At this point, '90s fashion trends making a comeback isn’t news to anyone. At the 2020 Grammys, Dua Lipa wore a slinky Alexander Wang two-piece set that was as ’90s as the blue eyeshadow and diamond choker she paired with it. Later during award season at the Vanity Fair Oscars After Party, Emily Ratajkowski chose a similarly ’90s-style Inamorata co-ord, hers made up of a bandeau bra top and a maxi slip skirt. The rise of brands like Coperni and Dion Lee and the recent uptick in trends from the era, including low-rise trousers and tiny bra tops courtesy of Mugler and chain-mail dresses à la Elizabeth Hurley at Paco Rabanne, have similarly pointed to the resurgence of fashion from the era. But despite what the abundance of ’90s Instagram accounts out there might have you think, the era wasn’t all Prada mini skirt suits and little black dresses by Calvin Klein. Sportswear also had a (bucket) hat in the game — and, with quarantine steering us away from form-fitting silhouettes and strappy heels, it’s no wonder that our wardrobes of late have taken a turn toward the decade’s sportier styles.
I like to think of Princess Diana as the queen — pun intended — of ’90s sportswear. We’ve all seen the photos. Or, at the very least, Hailey Bieber’s recreation of them for Vogue Paris in neon bike shorts, an oversized crewneck, and tube socks paired with chunky sneakers. I’m not one to put down the royal’s more done-up looks — in fact, I’ll be the first to praise Lady Di for showing up to the 1996 Met Gala in a lace Dior slip dress — but her style burned brightest in its off-hours, when sneakers replaced Chanel, and Northwestern sweaters were thrown on in lieu of couture blouses.

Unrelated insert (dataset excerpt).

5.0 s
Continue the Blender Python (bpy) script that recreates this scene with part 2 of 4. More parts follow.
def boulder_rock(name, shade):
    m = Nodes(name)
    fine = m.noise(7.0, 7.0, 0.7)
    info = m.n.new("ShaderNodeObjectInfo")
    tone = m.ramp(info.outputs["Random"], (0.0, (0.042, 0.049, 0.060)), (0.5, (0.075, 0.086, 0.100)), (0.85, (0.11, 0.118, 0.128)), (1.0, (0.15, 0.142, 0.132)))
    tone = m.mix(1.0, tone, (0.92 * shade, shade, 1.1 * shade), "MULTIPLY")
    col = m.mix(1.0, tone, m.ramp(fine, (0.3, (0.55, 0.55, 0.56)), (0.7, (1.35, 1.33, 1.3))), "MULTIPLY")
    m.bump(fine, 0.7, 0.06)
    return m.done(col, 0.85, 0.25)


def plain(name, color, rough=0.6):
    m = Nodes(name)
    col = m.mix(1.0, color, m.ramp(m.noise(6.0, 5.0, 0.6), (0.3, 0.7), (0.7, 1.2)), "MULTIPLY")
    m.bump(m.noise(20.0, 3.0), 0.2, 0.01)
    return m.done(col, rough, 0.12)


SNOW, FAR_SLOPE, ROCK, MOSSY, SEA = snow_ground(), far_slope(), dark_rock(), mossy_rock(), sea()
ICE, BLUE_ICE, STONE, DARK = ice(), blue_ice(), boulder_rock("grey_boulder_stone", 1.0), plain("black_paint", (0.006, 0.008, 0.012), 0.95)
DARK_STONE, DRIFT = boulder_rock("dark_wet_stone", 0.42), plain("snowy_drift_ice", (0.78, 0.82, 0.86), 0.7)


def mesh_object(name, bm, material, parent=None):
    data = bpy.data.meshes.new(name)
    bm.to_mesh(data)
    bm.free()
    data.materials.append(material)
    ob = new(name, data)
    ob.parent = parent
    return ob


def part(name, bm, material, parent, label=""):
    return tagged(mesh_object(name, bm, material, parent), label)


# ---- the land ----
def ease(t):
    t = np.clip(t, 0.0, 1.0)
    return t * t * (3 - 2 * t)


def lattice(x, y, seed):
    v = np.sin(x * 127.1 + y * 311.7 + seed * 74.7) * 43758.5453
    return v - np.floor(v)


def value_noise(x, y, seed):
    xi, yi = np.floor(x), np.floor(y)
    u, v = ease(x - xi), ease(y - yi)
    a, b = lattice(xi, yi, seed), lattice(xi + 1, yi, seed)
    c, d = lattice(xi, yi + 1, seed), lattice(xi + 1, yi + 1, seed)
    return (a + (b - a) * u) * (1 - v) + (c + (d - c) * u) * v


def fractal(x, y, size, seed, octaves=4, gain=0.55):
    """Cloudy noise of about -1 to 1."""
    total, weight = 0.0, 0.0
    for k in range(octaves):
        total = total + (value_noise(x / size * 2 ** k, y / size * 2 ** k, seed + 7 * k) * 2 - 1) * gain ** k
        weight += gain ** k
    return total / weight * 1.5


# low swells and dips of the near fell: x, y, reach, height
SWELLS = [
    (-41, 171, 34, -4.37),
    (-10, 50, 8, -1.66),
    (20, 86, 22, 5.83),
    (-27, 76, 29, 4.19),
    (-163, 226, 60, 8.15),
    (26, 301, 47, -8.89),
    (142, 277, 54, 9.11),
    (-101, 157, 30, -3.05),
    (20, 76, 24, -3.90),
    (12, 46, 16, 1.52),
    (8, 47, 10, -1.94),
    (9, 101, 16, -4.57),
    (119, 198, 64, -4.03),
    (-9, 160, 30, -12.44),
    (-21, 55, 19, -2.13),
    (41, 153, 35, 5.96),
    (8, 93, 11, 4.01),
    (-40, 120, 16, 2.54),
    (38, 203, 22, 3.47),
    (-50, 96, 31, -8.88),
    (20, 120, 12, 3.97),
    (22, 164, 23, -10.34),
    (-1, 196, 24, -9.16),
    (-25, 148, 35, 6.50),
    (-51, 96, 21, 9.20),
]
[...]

So when bike shorts and sneakers rallied onto the scene during the summer of 2016, it was Diana that immediately came to mind, as laying the groundwork for the comeback, despite the fact that the Kardashian-Jenner’s were reported to be at the root of the trend’s resurgence.

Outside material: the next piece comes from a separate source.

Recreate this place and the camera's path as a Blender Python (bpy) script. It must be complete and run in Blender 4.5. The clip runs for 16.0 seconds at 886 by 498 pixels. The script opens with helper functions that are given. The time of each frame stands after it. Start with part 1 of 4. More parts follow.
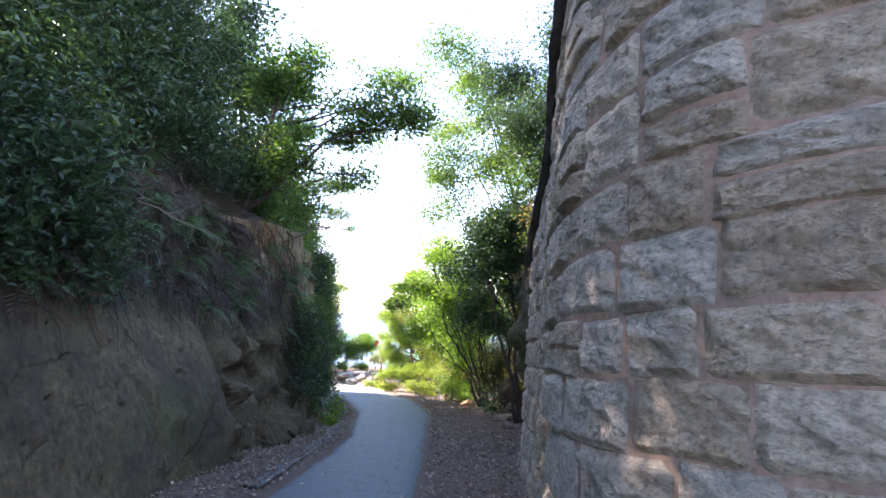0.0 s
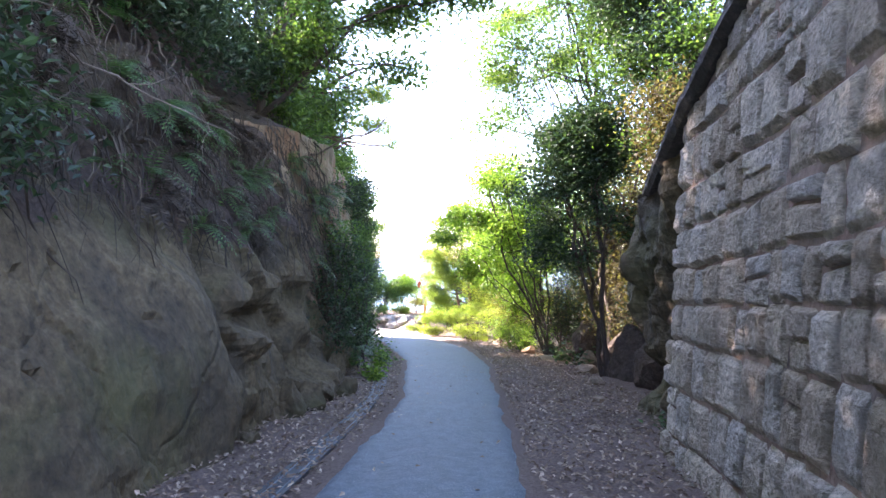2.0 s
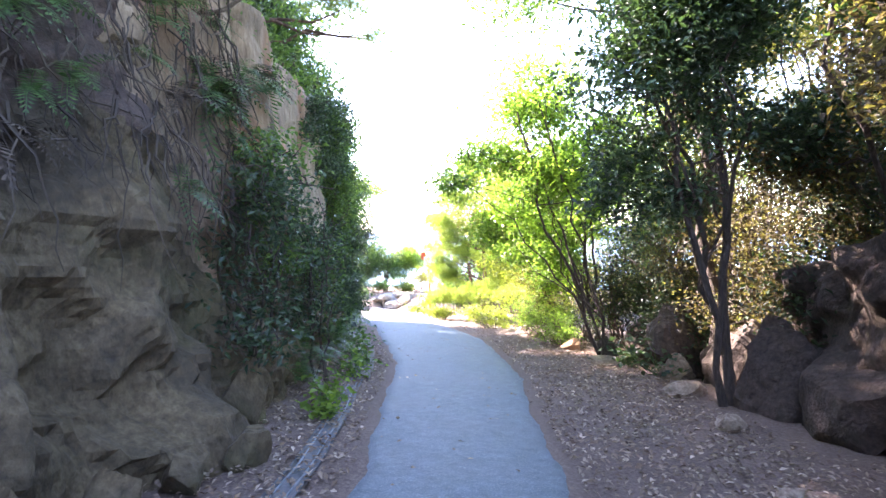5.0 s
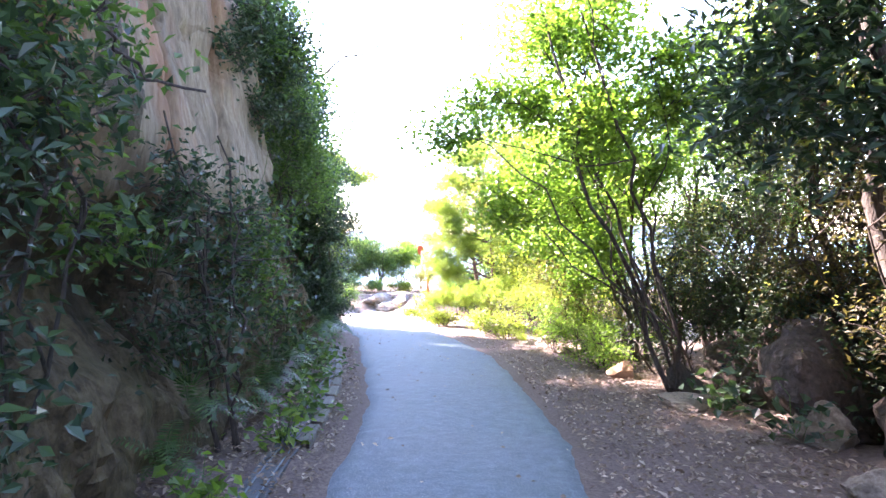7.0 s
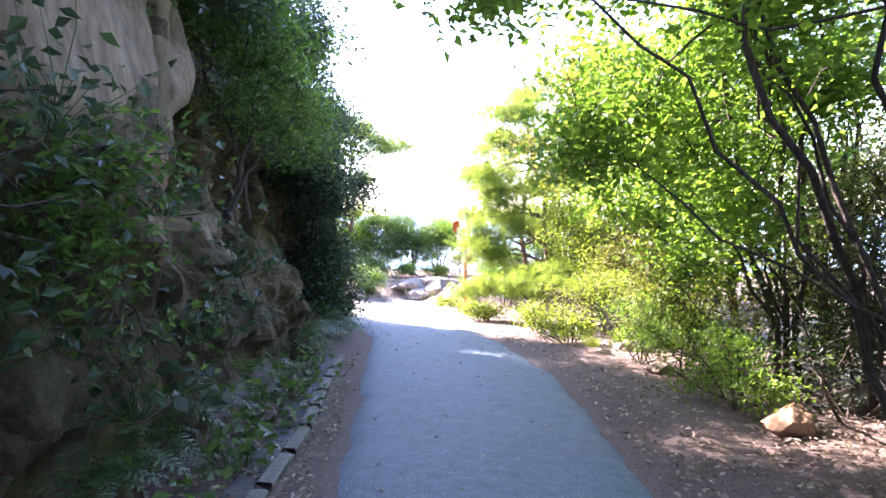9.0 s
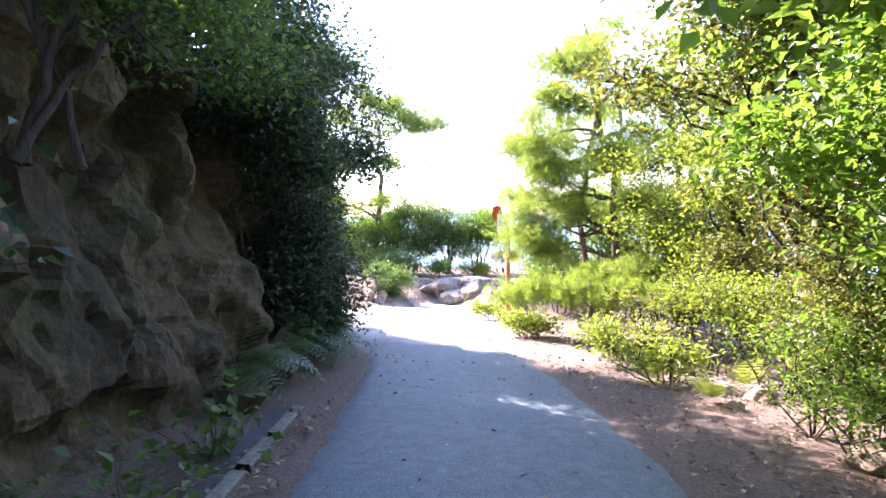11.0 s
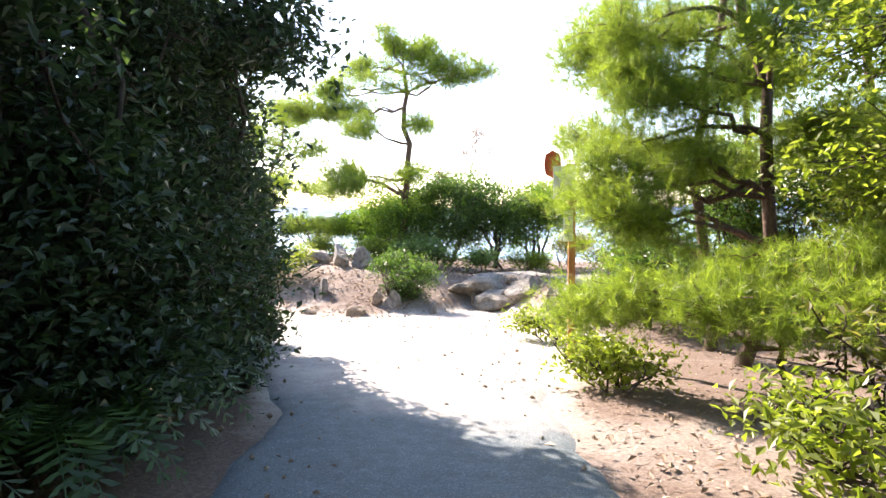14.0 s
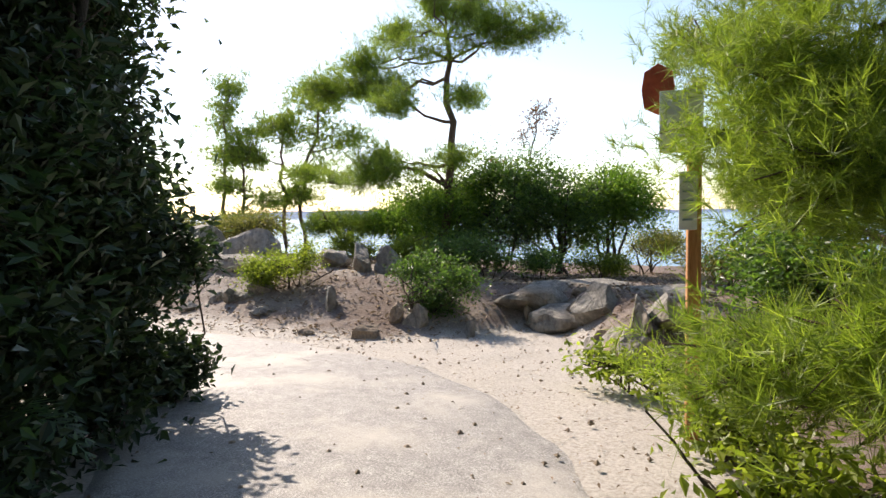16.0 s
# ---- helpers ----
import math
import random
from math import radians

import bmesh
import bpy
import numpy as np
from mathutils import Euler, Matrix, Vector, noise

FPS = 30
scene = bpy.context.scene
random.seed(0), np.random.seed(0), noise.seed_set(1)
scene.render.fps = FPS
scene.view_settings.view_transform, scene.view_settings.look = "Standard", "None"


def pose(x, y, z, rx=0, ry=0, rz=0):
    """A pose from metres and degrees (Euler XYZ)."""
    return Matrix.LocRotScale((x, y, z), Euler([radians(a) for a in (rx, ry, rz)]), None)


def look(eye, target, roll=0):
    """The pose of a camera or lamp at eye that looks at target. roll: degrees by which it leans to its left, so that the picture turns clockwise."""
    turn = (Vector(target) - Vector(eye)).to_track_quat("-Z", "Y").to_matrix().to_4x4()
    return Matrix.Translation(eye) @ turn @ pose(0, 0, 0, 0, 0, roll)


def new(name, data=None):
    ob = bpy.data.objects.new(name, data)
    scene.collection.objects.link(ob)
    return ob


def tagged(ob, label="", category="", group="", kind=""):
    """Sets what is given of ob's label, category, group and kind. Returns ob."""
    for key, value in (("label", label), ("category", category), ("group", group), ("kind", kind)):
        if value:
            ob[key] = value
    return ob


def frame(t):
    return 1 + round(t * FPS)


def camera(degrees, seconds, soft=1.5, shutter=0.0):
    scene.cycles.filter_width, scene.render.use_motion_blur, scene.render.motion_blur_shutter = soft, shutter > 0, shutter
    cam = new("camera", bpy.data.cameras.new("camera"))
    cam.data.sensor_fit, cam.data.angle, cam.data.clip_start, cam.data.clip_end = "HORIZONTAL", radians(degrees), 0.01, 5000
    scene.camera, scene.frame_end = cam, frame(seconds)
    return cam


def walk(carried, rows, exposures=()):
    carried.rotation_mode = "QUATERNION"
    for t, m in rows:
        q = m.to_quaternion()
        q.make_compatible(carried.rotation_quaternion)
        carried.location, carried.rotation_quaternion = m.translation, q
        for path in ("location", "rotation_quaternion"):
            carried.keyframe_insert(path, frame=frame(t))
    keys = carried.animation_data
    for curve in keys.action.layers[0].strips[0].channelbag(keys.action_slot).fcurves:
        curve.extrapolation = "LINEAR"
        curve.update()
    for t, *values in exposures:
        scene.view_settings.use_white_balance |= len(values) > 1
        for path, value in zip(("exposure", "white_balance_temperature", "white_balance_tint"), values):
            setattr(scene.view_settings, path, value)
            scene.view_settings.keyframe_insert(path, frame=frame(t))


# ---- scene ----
cam = camera(73.8, 16.0)
METRES, EYE, TILT, LEAN, TURN = 24.0, 1.3, 6.3, -0.5, 0.0
ROWS = [
    (0.0, 0.0, 0.0, 0.0, -0.0, 0.0, 0.0),
    (0.5, -0.0082, 0.0211, -0.004, 2.44, 0.92, 0.7),
    (1.0, -0.0169, 0.0495, -0.0105, 2.82, 0.03, 0.91),
    (1.5, -0.0234, 0.0793, -0.018, 2.98, -2.19, 0.88),
    (2.0, -0.0252, 0.1102, -0.0229, 3.21, -5.36, 1.1),
    (2.5, -0.03, 0.1394, -0.0269, 3.23, -6.19, 1.02),
    (3.0, -0.0323, 0.1707, -0.0335, 3.6, -6.15, 1.09),
    (3.5, -0.0324, 0.2028, -0.0402, 3.89, -6.52, 1.14),
    (4.0, -0.0324, 0.2334, -0.0467, 4.08, -7.53, 1.13),
    (6.5, -0.0392, 0.3931, -0.0753, 4.42, -7.75, 1.0),
    (7.0, -0.0408, 0.4263, -0.0824, 4.61, -7.83, 1.04),
    (7.5, -0.0429, 0.4597, -0.0895, 5.14, -8.07, 1.25),
    (8.0, -0.0446, 0.492, -0.096, 6.37, -9.2, 1.46),
    (8.5, -0.0475, 0.5245, -0.1021, 7.6, -9.47, 1.67),
    (9.0, -0.0501, 0.556, -0.1072, 8.69, -9.34, 1.74),
    (11.5, -0.0659, 0.7124, -0.1386, 14.2, -9.47, 2.3),
    (12.0, -0.0692, 0.7425, -0.1446, 15.13, -9.44, 2.52),
    (12.5, -0.0715, 0.7722, -0.1508, 15.98, -9.38, 2.63),
    (13.0, -0.0725, 0.8027, -0.158, 16.95, -9.43, 2.91),
    (13.5, -0.0771, 0.8321, -0.1645, 17.75, -9.79, 2.9),
    (14.0, -0.0831, 0.8608, -0.1704, 19.48, -9.75, 3.19),
    (14.5, -0.0888, 0.8884, -0.1753, 21.2, -9.51, 3.45),
    (15.0, -0.0947, 0.9166, -0.1816, 23.39, -9.17, 3.88),
    (15.5, -0.1016, 0.9439, -0.1872, 24.8, -9.1, 4.01),
    (16.0, -0.1099, 0.9708, -0.1927, 25.76, -9.02, 4.13),
]
walk(cam, [(t, pose(0, 0, EYE, TILT, LEAN, TURN) @ pose(METRES * x, METRES * y, METRES * z, 90 + pitch, roll, yaw)) for t, x, y, z, yaw, pitch, roll in ROWS],
     exposures=[(0.0, 2.65, 6500, 26), (0.8, 3.1, 6550, 28), (1.5, 3.25, 6550, 29), (3.0, 3.42, 6550, 31), (4.0, 3.85, 6550, 32), (6.5, 3.9, 6400, 36), (9.0, 3.25, 6250, 38), (12.5, 2.6, 6600, 31), (14.5, 1.82, 7150, 20), (15.2, 1.35, 7120, 19), (16.0, 0.72, 7100, 17)])
SKY_STRENGTH, SUN_STRENGTH = 0.15, 5.0
SUN_EL, SUN_AZ = 38.0, 57.0        # elevation; degrees to the left of straight ahead (+y)

# ------------------------------------------------------------------ sky and sun
world = bpy.data.worlds.new("world")
scene.world = world
world.use_nodes = True
wn = world.node_tree
wn.nodes.clear()
sky = wn.nodes.new("ShaderNodeTexSky")
sky.sky_type = "NISHITA"
sky.sun_disc = False
sky.sun_elevation = radians(SUN_EL)
sky.sun_rotation = radians(-SUN_AZ)
sky.dust_density = 0.35
sky.air_density = 1.0
sky_bg = wn.nodes.new("ShaderNodeBackground")
sky_bg.inputs["Strength"].default_value = SKY_STRENGTH
sky_out = wn.nodes.new("ShaderNodeOutputWorld")
wn.links.new(sky.outputs[0], sky_bg.inputs[0])
wn.links.new(sky_bg.outputs[0], sky_out.inputs[0])
sun = new("sun", bpy.data.lights.new("sun", "SUN"))
sun.data.energy = SUN_STRENGTH
sun.data.angle = radians(0.55)
sun.data.color = (1.0, 0.94, 0.84)
ce, se = math.cos(radians(SUN_EL)), math.sin(radians(SUN_EL))
sun_dir = Vector((-math.sin(radians(SUN_AZ)) * ce, math.cos(radians(SUN_AZ)) * ce, se))
sun.matrix_world = look(sun_dir * 60, (0, 0, 0))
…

Celebrities weren’t the only ones to go back in time. Making the most of the comeback are brands like Sporty & Rich, a label started by Emily Oberg in 2014 that sells oversized crewnecks reminiscent of old-school Champion styles, vintage-inspired sweat shorts, and slouchy T-shirts in faded shades of red, gold, and navy blue. Many a men’s sportswear brand, including UK-based brand Aries and NY-based labels Noah and Aimé Leon Dore, have also looked back to the ’90s, the latter having teamed up with notable athleticwear brand New Balance on a collab so reminiscent of the era that we could see Princess Diana owning every single piece of it if it were around back then. In the collection, you’ll find nylon anoraks, gam-baring track shorts, and colour-block sneakers, all in the primary colors that the ’90s were known for. (That is, when people weren’t wearing all-black Helmut Lang.)
It should be noted that all four of the aforementioned brands often sell out of their limited-edition drops quickly, sometimes in the matter of a few minutes, proving that this isn’t just a trend on Instagram. It has mass appeal, too.
You can’t reminisce about sporty ’90s fashion, though, without paying homage to J.Crew, which during its formative years, when the heritage brand was sold only in a mail-order catalog, was the home of American sportswear, selling color-block button-downs (that’s not unlike this one currently sold by Solid & Striped) and rugby shirts. Most of the catalog shoots look as if they took place on sailboats in Nantucket or Cape Cod. One catalog from 1998 even featured the cast of Cape Cod-set Dawson’s Creek, with Katie Holmes, James van der Beek, Michelle Williams, and Joshua Jackson all hanging out in cable-knit sweaters, sun-bleached sweatshirts, and bucket hats while rowing in a rowboat.
J.Crew has of course changed a lot since the age of the catalog. The brand is currently struggling, having just filed for bankruptcy earlier this month. But the laissez-faire vibe and comfort-first quality of its ’90s merchandise, which it abandoned in the ’00s, lives on. Especially now, with shelter-in-place orders, the trend is proliferating with matching sweatsuits, fancy pajamas, funky socks, house dresses, and more increasing in sales.
As influential faces in fashion start to get a hang of styling for indoors, we’re seeing even more appearances of the ’90s aesthetic on Instagram: Parisienne Camille Charriere in a Diana-esque pair of blue jeans, worn with a baseball cap, a vintage T-shirt, and oversized blazer; German stylist Marie von Behrens sporting New Balance kicks with high socks, track shorts, and a baggy crew neck on the beach; and NY-based model Imani wearing baggy gray sweatpants with chunky sneakers.
After trying (and failing) to shop the latest New Balance x Aimé Leon Dore drop before it sold out recently, it became clear to me: I am not alone in moving toward a ‘90s off-duty direction this quarantine.